Friday, August 28, 2015

That Horrible Moment When ...

... you land at some little GA airport in the afternoon, because it happened to have a runway long enough, and it was equidistant from the various places you thought you might be asked to go the next day, and then you get a phone call at o-dark-hundred, and during flight planning you ask yourself, "Does the aerodrome have lighting?"

It did. But with fall just around the corner, I'd better start checking that.

Friday, February 07, 2014

Keeping It Between the Lights

About ten years ago a crew landed a Boeing 737 at Edmonton International in the fog and snow, and touched down beside the runway instead of on it. They got the airplane back on the runway after taking out a sign and a bunch of lights, and no one was hurt. The poor pilots had been up for almost twenty-four hours by the time it happened.

I feel so badly for them. I've landed at Edmonton International at night, and there are a lot of lights. When you land on a northern, snow-covered runway you find the rows of lights or reflectors and you land between them. You can't see the runway. It's exactly the same black and then reflective white as the area outside the runway. You just flare and hope the information you got on the depth of the snow and how packed it is was correct.

I think I did a similar thing when I was a commercial student, landing on a grass field. It was an actual field, just your standard chunk of turf in between the farm roads. There was a windbreak of poplar trees planted along one side, and then a line of tires showing the edge of the area they considered the runway. Presumably the "runway" side was more packed down from landing aircraft, more frequently mowed, and checked for rocks, mole hills, and the like. The CFS entry for the airport didn't mention the tires and I think I may have landed on the wrong side of them. I don't even remember--that's how un-serious my incident was. It could have been bad had the ground been soft or the grass really long and hiding obstacles on the "bad" side. I just remember that someone later told me which was the correct side. Obviously it wasn't an international airport, and before someone put the tires there I'm sure folks just landed all over.

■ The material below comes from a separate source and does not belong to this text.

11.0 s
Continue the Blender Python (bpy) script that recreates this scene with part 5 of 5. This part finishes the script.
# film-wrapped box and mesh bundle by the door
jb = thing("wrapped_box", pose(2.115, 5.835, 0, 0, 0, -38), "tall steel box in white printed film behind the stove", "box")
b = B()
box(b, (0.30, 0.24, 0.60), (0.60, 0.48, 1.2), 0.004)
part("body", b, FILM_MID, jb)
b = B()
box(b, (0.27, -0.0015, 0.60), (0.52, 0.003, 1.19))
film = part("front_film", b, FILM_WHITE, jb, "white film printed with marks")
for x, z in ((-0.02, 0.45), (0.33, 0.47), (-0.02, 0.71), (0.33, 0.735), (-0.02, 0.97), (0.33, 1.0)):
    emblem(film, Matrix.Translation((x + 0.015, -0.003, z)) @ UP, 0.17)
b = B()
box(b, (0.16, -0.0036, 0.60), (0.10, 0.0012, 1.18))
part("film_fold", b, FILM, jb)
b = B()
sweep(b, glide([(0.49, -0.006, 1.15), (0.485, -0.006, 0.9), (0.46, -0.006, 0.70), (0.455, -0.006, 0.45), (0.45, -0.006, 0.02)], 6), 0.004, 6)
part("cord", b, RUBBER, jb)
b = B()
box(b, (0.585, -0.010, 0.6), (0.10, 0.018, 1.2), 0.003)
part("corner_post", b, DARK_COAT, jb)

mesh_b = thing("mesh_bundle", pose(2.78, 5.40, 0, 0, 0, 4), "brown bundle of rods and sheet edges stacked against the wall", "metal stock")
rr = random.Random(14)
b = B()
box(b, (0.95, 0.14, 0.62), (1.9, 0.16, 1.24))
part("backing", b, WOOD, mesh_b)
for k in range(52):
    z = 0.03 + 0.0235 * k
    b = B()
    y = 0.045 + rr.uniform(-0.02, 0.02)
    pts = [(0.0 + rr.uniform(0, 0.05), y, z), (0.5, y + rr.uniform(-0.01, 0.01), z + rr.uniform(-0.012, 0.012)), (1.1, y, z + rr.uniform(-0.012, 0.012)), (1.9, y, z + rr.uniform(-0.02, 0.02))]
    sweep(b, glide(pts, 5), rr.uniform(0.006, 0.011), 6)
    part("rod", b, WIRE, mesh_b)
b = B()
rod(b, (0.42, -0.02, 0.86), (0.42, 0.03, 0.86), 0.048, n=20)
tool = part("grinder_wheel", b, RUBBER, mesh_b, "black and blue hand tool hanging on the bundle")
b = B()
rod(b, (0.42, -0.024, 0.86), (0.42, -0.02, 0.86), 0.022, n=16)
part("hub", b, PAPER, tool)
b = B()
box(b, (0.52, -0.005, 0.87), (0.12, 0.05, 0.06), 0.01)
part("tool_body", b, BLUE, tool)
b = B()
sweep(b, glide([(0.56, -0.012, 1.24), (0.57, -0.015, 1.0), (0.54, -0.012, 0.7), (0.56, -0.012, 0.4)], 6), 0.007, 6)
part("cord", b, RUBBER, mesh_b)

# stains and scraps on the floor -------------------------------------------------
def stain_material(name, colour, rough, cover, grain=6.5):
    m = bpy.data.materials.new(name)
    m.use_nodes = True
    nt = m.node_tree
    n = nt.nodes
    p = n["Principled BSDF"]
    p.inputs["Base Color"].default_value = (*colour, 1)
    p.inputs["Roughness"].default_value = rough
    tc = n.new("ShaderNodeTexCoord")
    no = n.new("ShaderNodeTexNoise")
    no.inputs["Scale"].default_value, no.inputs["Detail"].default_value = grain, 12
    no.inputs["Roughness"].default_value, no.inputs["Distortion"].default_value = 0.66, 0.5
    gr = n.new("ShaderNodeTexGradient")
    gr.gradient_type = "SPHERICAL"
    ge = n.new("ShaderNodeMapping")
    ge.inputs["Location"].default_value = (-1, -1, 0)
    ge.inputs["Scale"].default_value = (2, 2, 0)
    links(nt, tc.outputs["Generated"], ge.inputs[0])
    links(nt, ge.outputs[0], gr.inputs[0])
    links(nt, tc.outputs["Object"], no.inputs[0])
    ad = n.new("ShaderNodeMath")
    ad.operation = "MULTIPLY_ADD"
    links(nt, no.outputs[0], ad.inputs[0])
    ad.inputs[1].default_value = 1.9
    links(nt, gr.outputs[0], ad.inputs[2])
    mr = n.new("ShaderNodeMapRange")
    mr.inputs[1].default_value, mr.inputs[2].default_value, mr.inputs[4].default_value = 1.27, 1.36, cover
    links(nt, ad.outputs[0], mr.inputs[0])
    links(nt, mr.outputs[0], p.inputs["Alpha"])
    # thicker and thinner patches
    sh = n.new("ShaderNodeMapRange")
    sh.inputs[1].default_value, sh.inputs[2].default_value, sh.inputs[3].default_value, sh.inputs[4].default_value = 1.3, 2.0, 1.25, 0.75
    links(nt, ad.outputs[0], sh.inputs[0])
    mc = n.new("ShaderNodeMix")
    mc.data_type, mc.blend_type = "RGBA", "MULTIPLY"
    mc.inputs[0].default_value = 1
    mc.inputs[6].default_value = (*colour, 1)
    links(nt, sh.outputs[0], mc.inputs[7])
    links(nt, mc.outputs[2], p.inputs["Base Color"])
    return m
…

Last time I landed at CYEG it was night, and the end of my working day. The controller asked me to turn a five mile final, but not knowing the local night time landmarks well it was difficult for me to choose a bearing that would set me up for that. I could easily turn final five miles from the airport, but I didn't have a waypoint set for the threshold of the runway, and single pilot at night, and tired in descent for a runway is a really bad place to start calculating a lat and long based off runway information, or perhaps there was a waypoint on a GPS plate, and then programming a lat and long out of a book into the GPS. Normally for that sort of thing you can use the runway as a yardstick and just mentally extend it to where you need to join, but the layout of runways at the International there combined with the angle I was approaching from made it tricky. So I did that thing that is free and safe and doesn't require me to take my eyes off the instruments or the scenery: I asked the controller a question similar to, "does this look good for where you want me to intercept final?" I probably threw in the word "unfamiliar," as well. The controller has a radar screen that shows the runways, and my blip, and he has tools that can show my extended track and distance, but he probably doesn't need them as his job is to look at blips and know whether they will conflict. It definitely made me look less cool. I couldn't pretend to be a completely fearless pilot utterly blasé in the face of any danger. But it saved me a couple of minutes in the air, because the controller told me I was free to fly direct to the threshold. And who wants a pilot inured to danger when you can have one who gets you there safely?

This is in no means intended to imply that the 737 crew wouldn't have had their incident had they asked for help. I was only trying to point out that on a beautiful visibility night a pilot who is a lot less tired can get confused. The visibility was terrible for these guys and they must have been exhausted. The upside is that their company changed the procedures after that, so crews no longer risked having to do that night landing after being up for a full day.